§ **What is needed**
For this exercise, repeat all of the material verbatim apart from its images.

——————

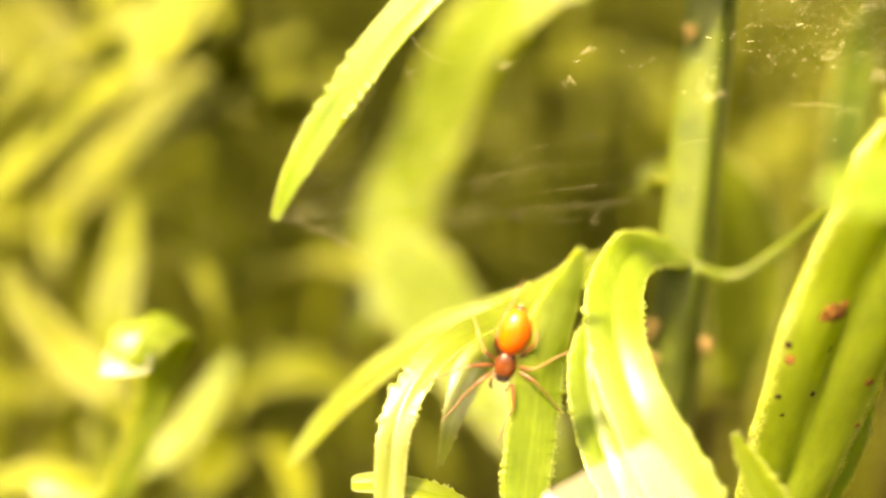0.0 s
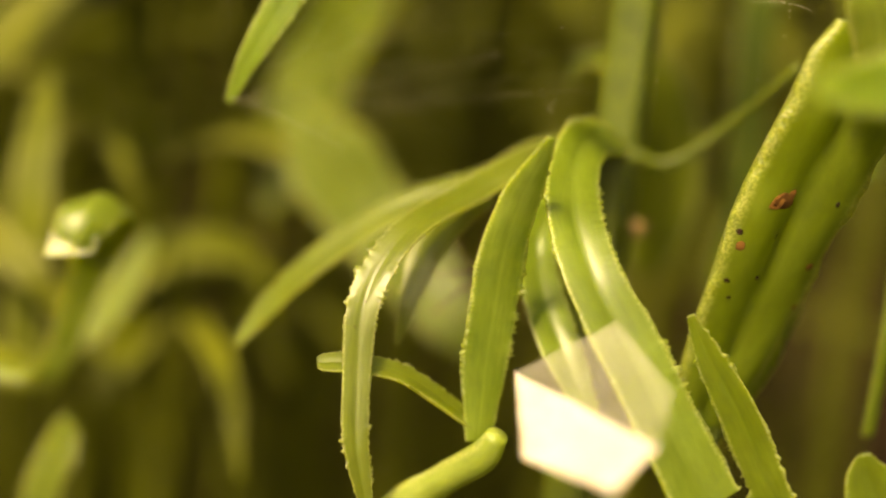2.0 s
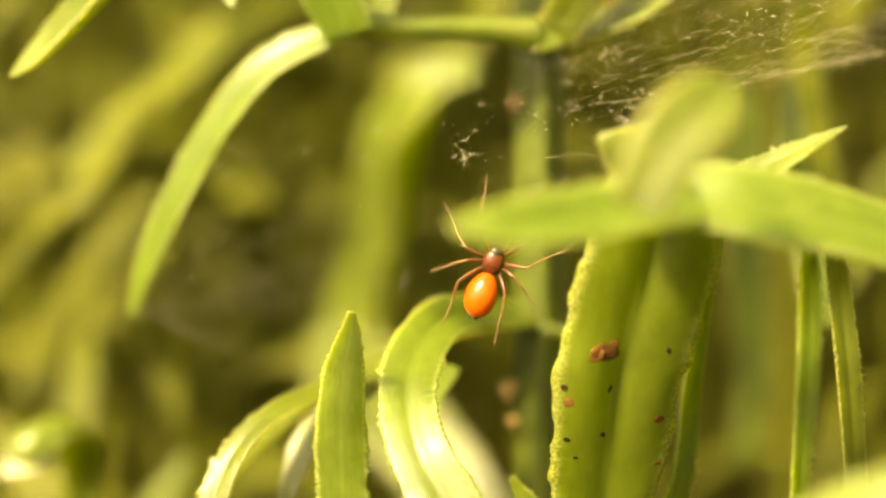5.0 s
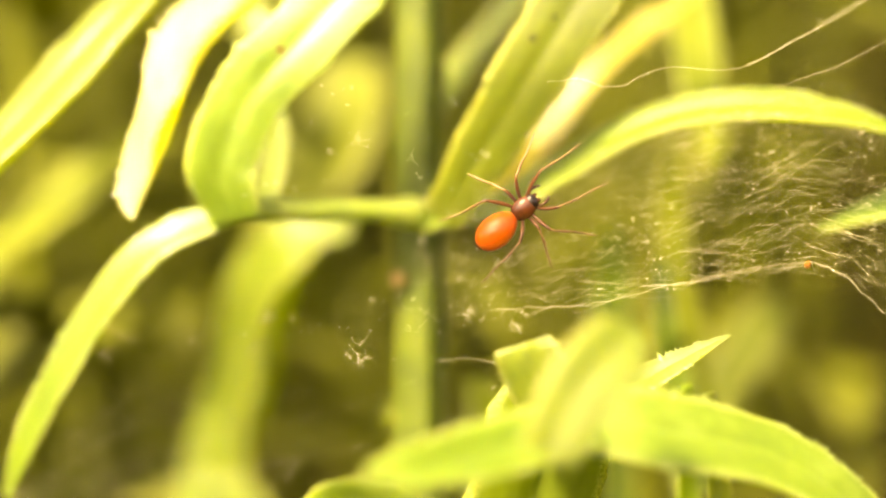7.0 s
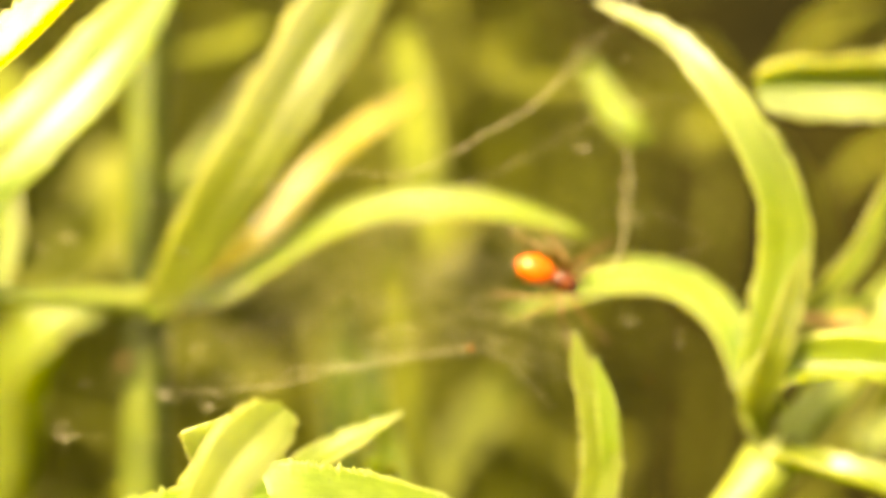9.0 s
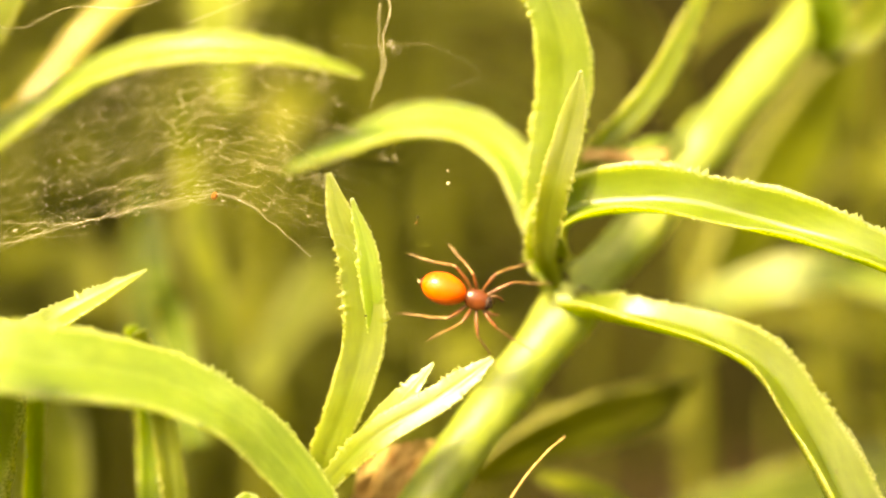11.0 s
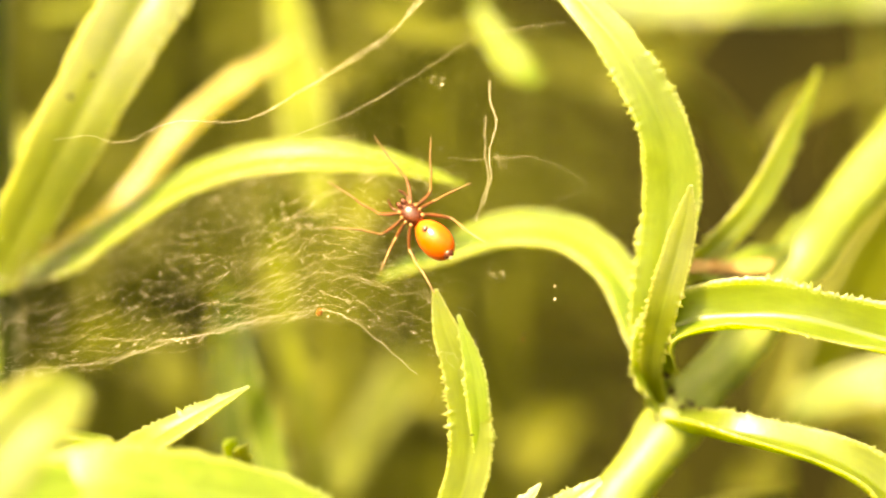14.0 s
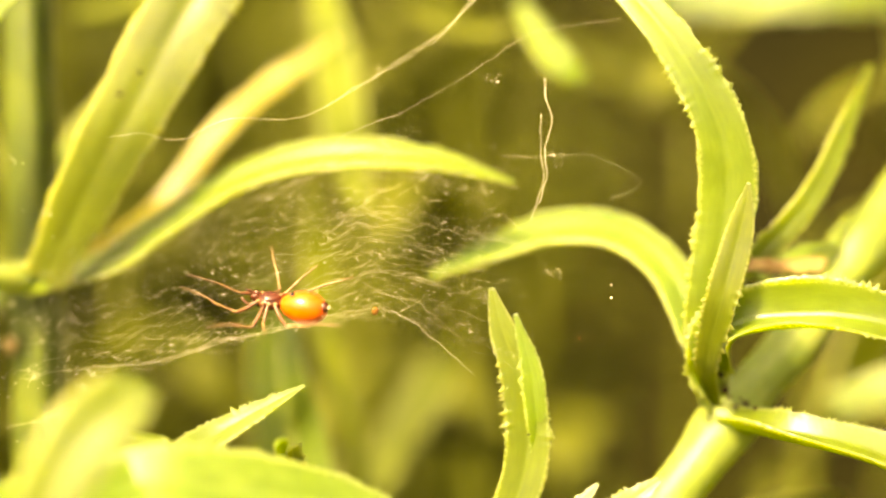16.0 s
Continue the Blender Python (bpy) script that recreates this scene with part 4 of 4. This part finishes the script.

——————

§ **The answer**
0.0 s
2.0 s
5.0 s
7.0 s
9.0 s
11.0 s
14.0 s
16.0 s
Continue the Blender Python (bpy) script that recreates this scene with part 4 of 4. This part finishes the script.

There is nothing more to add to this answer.